## Stored data:

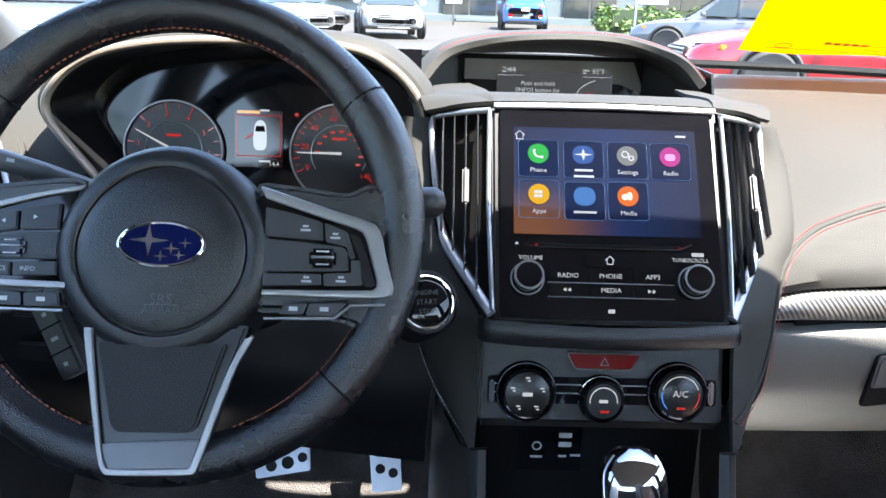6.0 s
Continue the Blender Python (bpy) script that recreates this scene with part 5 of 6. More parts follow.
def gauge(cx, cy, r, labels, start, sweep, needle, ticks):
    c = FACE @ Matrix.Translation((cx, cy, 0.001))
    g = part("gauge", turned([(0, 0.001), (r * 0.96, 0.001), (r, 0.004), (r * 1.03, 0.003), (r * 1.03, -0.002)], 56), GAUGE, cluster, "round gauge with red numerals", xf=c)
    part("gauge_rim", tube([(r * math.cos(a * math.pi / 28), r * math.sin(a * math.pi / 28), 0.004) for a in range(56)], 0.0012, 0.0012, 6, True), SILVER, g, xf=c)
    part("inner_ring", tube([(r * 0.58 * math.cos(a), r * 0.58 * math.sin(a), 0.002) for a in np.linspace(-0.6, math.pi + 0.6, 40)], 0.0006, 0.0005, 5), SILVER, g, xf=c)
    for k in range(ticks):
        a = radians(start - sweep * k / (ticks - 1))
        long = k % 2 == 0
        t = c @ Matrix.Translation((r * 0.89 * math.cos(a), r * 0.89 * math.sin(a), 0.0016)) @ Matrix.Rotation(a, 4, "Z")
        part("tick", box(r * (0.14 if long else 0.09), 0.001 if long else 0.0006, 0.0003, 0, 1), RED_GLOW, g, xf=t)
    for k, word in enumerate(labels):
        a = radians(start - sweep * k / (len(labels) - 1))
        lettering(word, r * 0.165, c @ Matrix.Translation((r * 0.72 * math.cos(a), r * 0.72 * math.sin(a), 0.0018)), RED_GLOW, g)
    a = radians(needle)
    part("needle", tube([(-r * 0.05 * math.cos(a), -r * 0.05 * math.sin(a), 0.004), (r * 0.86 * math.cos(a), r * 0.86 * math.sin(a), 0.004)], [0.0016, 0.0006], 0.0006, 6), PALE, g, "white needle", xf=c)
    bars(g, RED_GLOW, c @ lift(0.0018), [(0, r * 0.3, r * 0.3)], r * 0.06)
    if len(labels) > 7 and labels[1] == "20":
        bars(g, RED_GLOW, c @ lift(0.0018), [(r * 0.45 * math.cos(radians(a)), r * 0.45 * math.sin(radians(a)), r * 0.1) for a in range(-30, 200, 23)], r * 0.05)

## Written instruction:
With the pictures left out, transcribe the material exactly.

## Output for this task:
6.0 s
Continue the Blender Python (bpy) script that recreates this scene with part 5 of 6. More parts follow.
def gauge(cx, cy, r, labels, start, sweep, needle, ticks):
    c = FACE @ Matrix.Translation((cx, cy, 0.001))
    g = part("gauge", turned([(0, 0.001), (r * 0.96, 0.001), (r, 0.004), (r * 1.03, 0.003), (r * 1.03, -0.002)], 56), GAUGE, cluster, "round gauge with red numerals", xf=c)
    part("gauge_rim", tube([(r * math.cos(a * math.pi / 28), r * math.sin(a * math.pi / 28), 0.004) for a in range(56)], 0.0012, 0.0012, 6, True), SILVER, g, xf=c)
    part("inner_ring", tube([(r * 0.58 * math.cos(a), r * 0.58 * math.sin(a), 0.002) for a in np.linspace(-0.6, math.pi + 0.6, 40)], 0.0006, 0.0005, 5), SILVER, g, xf=c)
    for k in range(ticks):
        a = radians(start - sweep * k / (ticks - 1))
        long = k % 2 == 0
        t = c @ Matrix.Translation((r * 0.89 * math.cos(a), r * 0.89 * math.sin(a), 0.0016)) @ Matrix.Rotation(a, 4, "Z")
        part("tick", box(r * (0.14 if long else 0.09), 0.001 if long else 0.0006, 0.0003, 0, 1), RED_GLOW, g, xf=t)
    for k, word in enumerate(labels):
        a = radians(start - sweep * k / (len(labels) - 1))
        lettering(word, r * 0.165, c @ Matrix.Translation((r * 0.72 * math.cos(a), r * 0.72 * math.sin(a), 0.0018)), RED_GLOW, g)
    a = radians(needle)
    part("needle", tube([(-r * 0.05 * math.cos(a), -r * 0.05 * math.sin(a), 0.004), (r * 0.86 * math.cos(a), r * 0.86 * math.sin(a), 0.004)], [0.0016, 0.0006], 0.0006, 6), PALE, g, "white needle", xf=c)
    bars(g, RED_GLOW, c @ lift(0.0018), [(0, r * 0.3, r * 0.3)], r * 0.06)
    if len(labels) > 7 and labels[1] == "20":
        bars(g, RED_GLOW, c @ lift(0.0018), [(r * 0.45 * math.cos(radians(a)), r * 0.45 * math.sin(radians(a)), r * 0.1) for a in range(-30, 200, 23)], r * 0.05)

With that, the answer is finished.